Morgan – persona, è l’essere solitario, che non può permettersi di andare al bar con gli amici a prendere un caffè senza farsi notare con il rischio di essere disturbato; è il signor Castoldi che vede i suoi parenti uno o due volte all’anno nelle feste comandate, che scrive tanto e studia le sue canzoni, i suoi temi e i suoi messaggi in solitudine.
Castoldi – personaggio è invece quello che vediamo sul palco per un concerto, osannato e adulato da migliaia di giovani fans, che invece di recarsi in Chiesa, fanno la fila per vedere e per adorare il non più Dio Ente Supremo, espressione della millenaria ortodossia etica dei popoli, ma il Divo, l’Idolo, ora nella sua espressione più elevata come Morgan, ora nella sua espressione più bassa come i tronisti di Maria De Filippi.
Ma Morgan è anche l’artista libero dagli schemi e dai condizionamenti rispettoso della Libertà altrui.
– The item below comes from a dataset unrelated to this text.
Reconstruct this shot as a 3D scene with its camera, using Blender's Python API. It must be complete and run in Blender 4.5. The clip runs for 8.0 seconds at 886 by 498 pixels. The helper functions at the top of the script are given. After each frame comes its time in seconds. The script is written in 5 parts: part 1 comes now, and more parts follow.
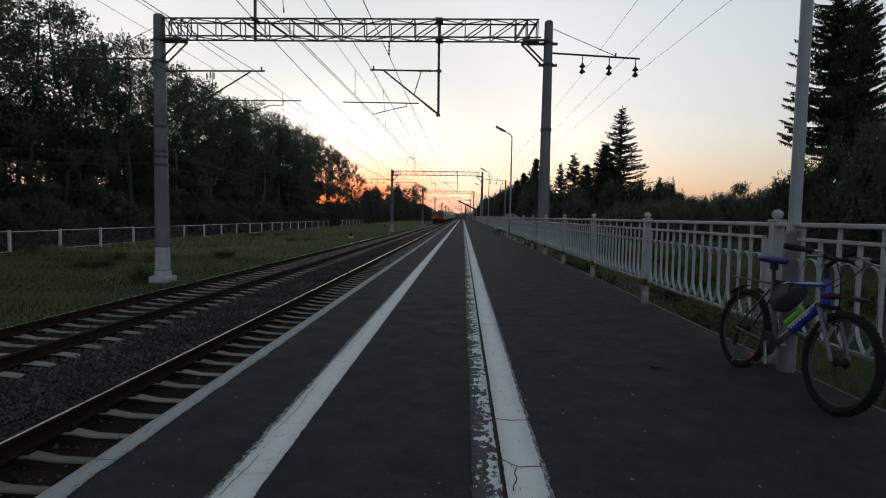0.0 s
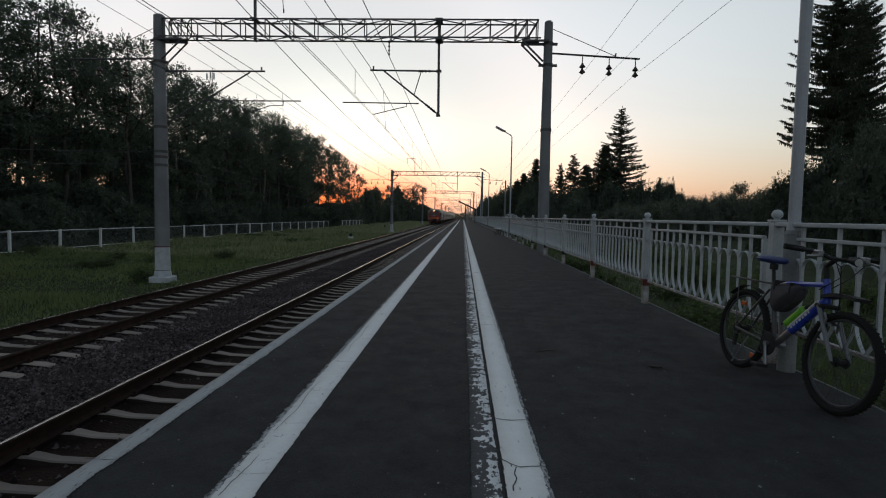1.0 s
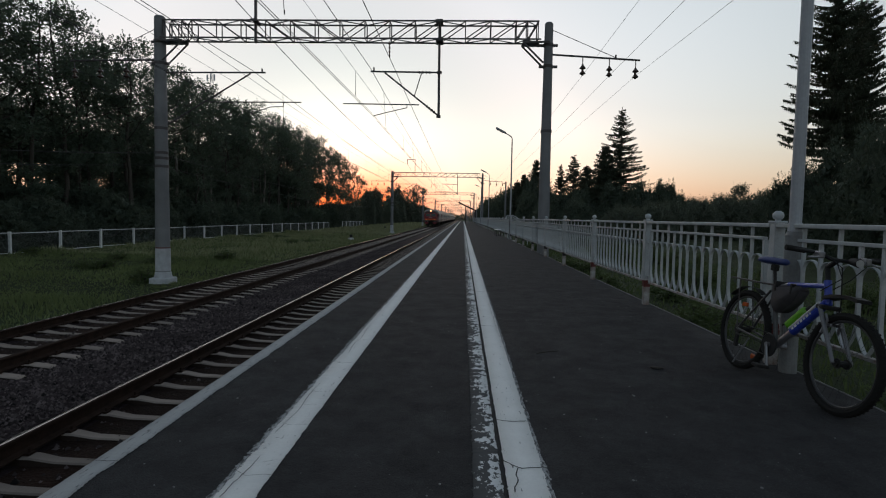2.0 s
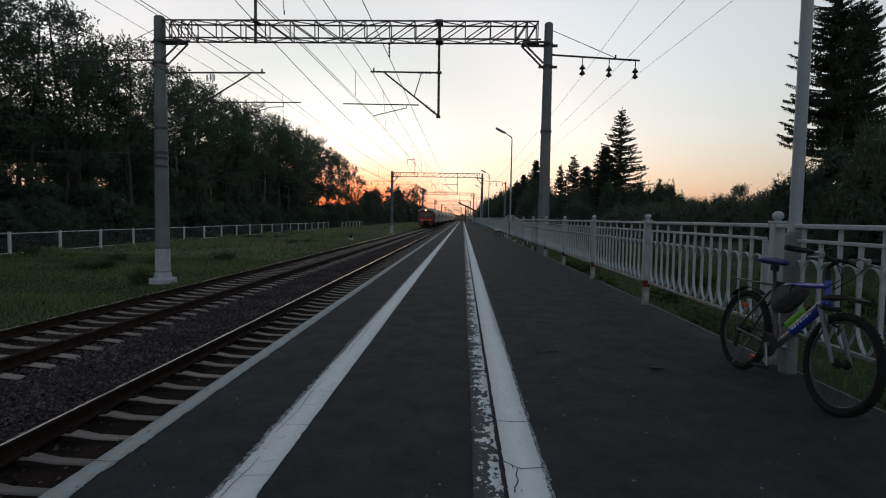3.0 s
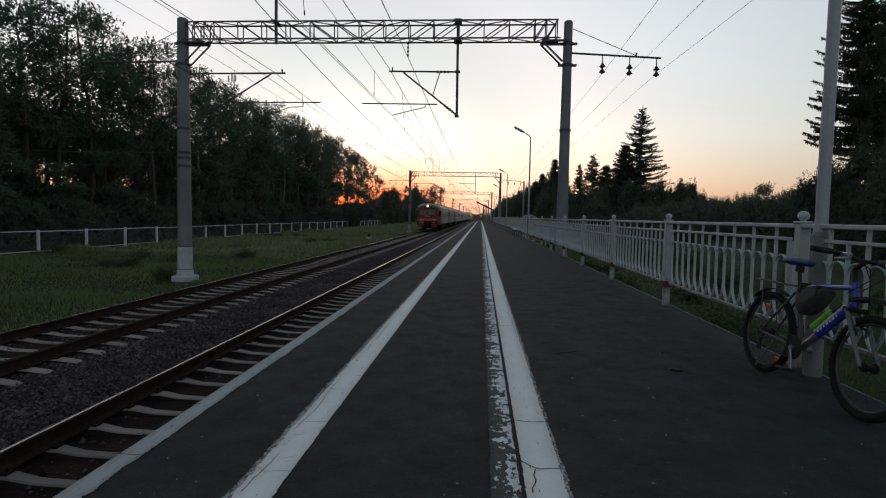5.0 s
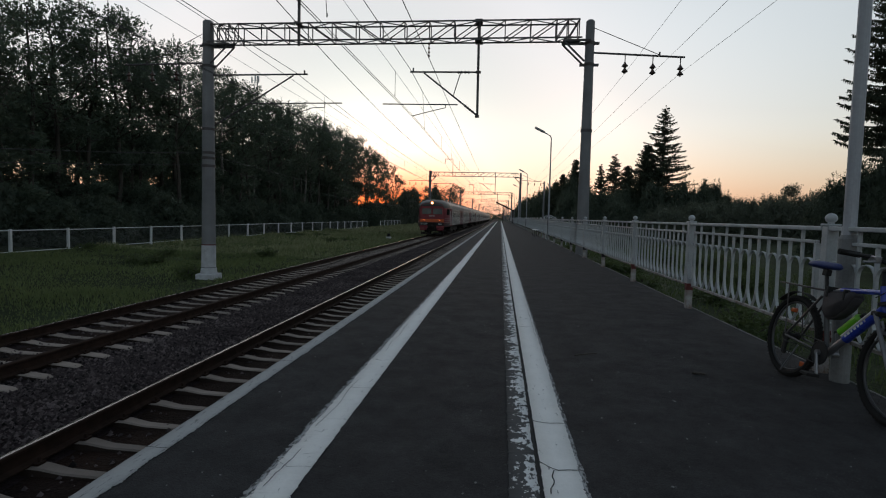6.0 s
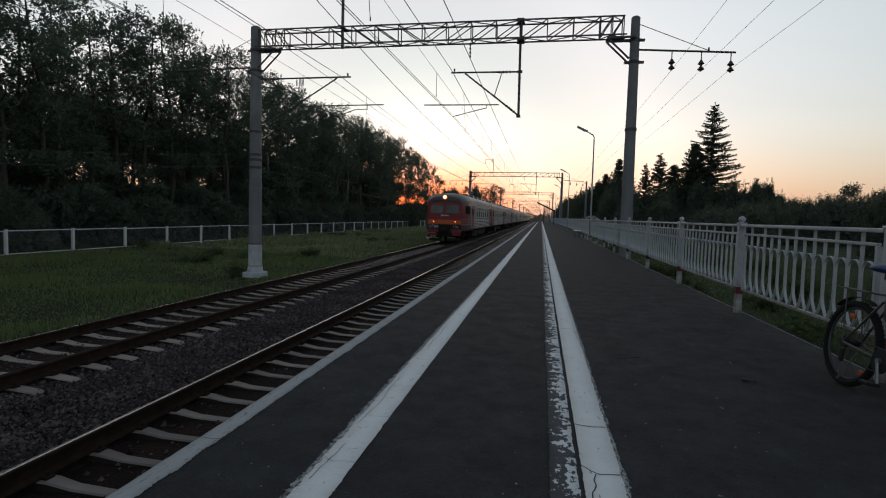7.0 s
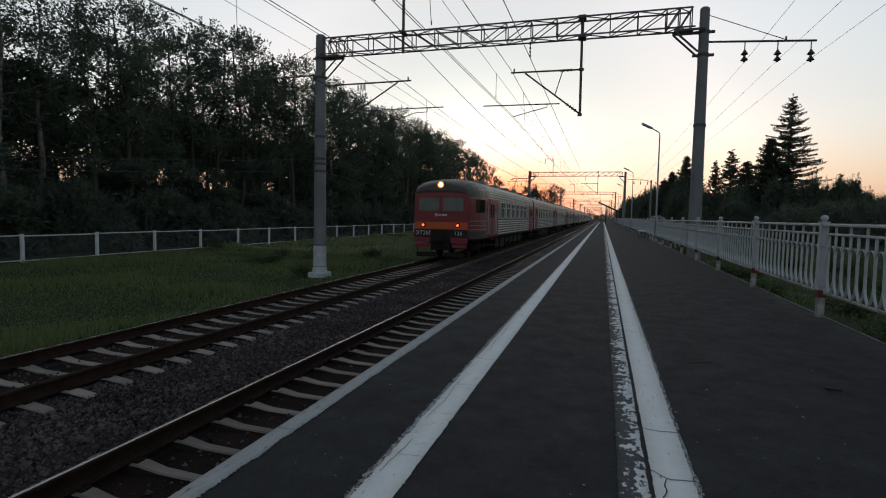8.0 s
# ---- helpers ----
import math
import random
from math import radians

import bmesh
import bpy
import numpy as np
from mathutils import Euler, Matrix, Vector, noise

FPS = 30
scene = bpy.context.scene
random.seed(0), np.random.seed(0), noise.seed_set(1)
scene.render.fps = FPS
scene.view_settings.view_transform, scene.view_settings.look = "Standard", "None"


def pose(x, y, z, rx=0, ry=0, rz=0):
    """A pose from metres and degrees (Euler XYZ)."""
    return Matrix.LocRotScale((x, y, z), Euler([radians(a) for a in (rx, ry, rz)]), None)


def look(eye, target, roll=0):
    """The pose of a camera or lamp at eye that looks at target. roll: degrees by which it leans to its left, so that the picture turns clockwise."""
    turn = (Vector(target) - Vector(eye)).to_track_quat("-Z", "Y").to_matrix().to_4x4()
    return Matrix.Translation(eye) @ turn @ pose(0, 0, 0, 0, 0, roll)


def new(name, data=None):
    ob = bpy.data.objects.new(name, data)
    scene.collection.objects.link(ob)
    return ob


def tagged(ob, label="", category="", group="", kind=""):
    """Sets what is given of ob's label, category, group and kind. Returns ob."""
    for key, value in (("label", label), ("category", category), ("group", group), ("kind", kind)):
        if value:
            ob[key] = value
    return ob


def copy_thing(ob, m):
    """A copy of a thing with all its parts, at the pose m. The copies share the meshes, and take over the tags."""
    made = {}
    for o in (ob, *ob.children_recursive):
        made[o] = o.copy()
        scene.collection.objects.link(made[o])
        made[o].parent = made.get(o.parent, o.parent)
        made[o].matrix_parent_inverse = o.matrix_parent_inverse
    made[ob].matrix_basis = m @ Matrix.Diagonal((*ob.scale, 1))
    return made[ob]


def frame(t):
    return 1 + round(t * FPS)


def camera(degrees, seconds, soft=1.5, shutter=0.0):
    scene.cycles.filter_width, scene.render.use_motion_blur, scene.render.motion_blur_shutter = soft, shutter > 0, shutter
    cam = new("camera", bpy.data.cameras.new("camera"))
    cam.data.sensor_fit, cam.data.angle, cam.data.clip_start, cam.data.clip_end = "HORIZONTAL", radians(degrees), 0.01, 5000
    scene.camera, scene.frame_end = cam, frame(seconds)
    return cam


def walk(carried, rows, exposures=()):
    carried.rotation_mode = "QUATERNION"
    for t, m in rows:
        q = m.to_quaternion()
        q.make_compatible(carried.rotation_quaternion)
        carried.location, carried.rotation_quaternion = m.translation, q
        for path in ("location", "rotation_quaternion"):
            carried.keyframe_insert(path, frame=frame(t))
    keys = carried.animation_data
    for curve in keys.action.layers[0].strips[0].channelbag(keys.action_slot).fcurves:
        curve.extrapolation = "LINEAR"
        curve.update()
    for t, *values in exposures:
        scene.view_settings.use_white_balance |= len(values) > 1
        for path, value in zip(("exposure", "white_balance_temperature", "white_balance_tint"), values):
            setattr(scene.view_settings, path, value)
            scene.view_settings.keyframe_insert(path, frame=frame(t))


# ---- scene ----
# Railway platform at sunset. z = 0 is the platform surface, y runs along the track, rail heads lie at z = -0.95.
cam = camera(79.3, 8.0, soft=1.1)
PATH = [
    (0.0, (0.067, -0.32, 1.237), (-0.005, 1.675, 1.114), 1.0),
    (0.5, (0.068, -0.32, 1.236), (-0.004, 1.675, 1.114), 1.0),
    (1.0, (0.068, -0.32, 1.235), (-0.004, 1.675, 1.113), 1.0),
    (1.5, (0.063, -0.32, 1.234), (-0.010, 1.675, 1.115), 1.0),
    (3.0, (0.061, -0.32, 1.235), (-0.011, 1.676, 1.118), 1.0),
    (3.5, (0.061, -0.32, 1.235), (-0.014, 1.675, 1.117), 1.0),
    (4.0, (0.060, -0.32, 1.235), (-0.033, 1.675, 1.114), 1.0),
    (4.5, (0.059, -0.32, 1.235), (-0.053, 1.674, 1.114), 1.05),
    (6.0, (0.055, -0.345, 1.239), (-0.155, 1.640, 1.117), 1.4),
    (6.5, (0.055, -0.356, 1.242), (-0.207, 1.623, 1.119), 1.6),
    (7.0, (0.047, -0.371, 1.245), (-0.310, 1.593, 1.120), 1.5),
    (7.5, (0.044, -0.393, 1.246), (-0.403, 1.553, 1.120), 1.3),
    (8.0, (0.019, -0.429, 1.245), (-0.550, 1.484, 1.119), 1.1),
]
walk(cam, [(t, look(e, g, r)) for t, e, g, r in PATH], exposures=[(0.0, 0.28, 6250, 7.5), (8.0, 0.28, 6250, 7.5)])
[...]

Alla domanda “ Cos’è per Morgan la libertà?” Lui risponde simpaticamente dicendo con toni sapienti “ Non sono libero di dare uno schiaffo ad un’altra persona. Se fossi libero di fare ciò, determinerei la schiavitù dell’altro. Ecco che la mia libertà finisce dove inizia quella dell’altro”.
Quando l’artista si fa portatore di messaggi, perché l’artista è il mezzo, il propulsore ignaro dei segnali dell’inconscio, può anche diventare pirata dei mari. Come quel capitan Morgan che da bucaniere divenne governatore della Giamaica, il nostro Morgan da buon bucaniere affonda le imbarcazioni cariche di stereotipi per diventare padrone di una libertà espressiva scevra da ogni forma di critica perbenista. Così dopo aver fatto incetta di consensi e di applausi Morgan torna ad essere Marco Castoldi, chiuso nell’auto blindata che silenziosamente esce dal portone dei benedettini.
Si, In silenzio come solo i grandi sanno fare; come quella volta in cui fu presentato a David Bowie: gli dissero “ Maestro lui è Morgan! “ Bowie rispose “ Sure! ” E dopo averlo salutato, il maestro silenziosamente con stile ed eleganza si allontanò.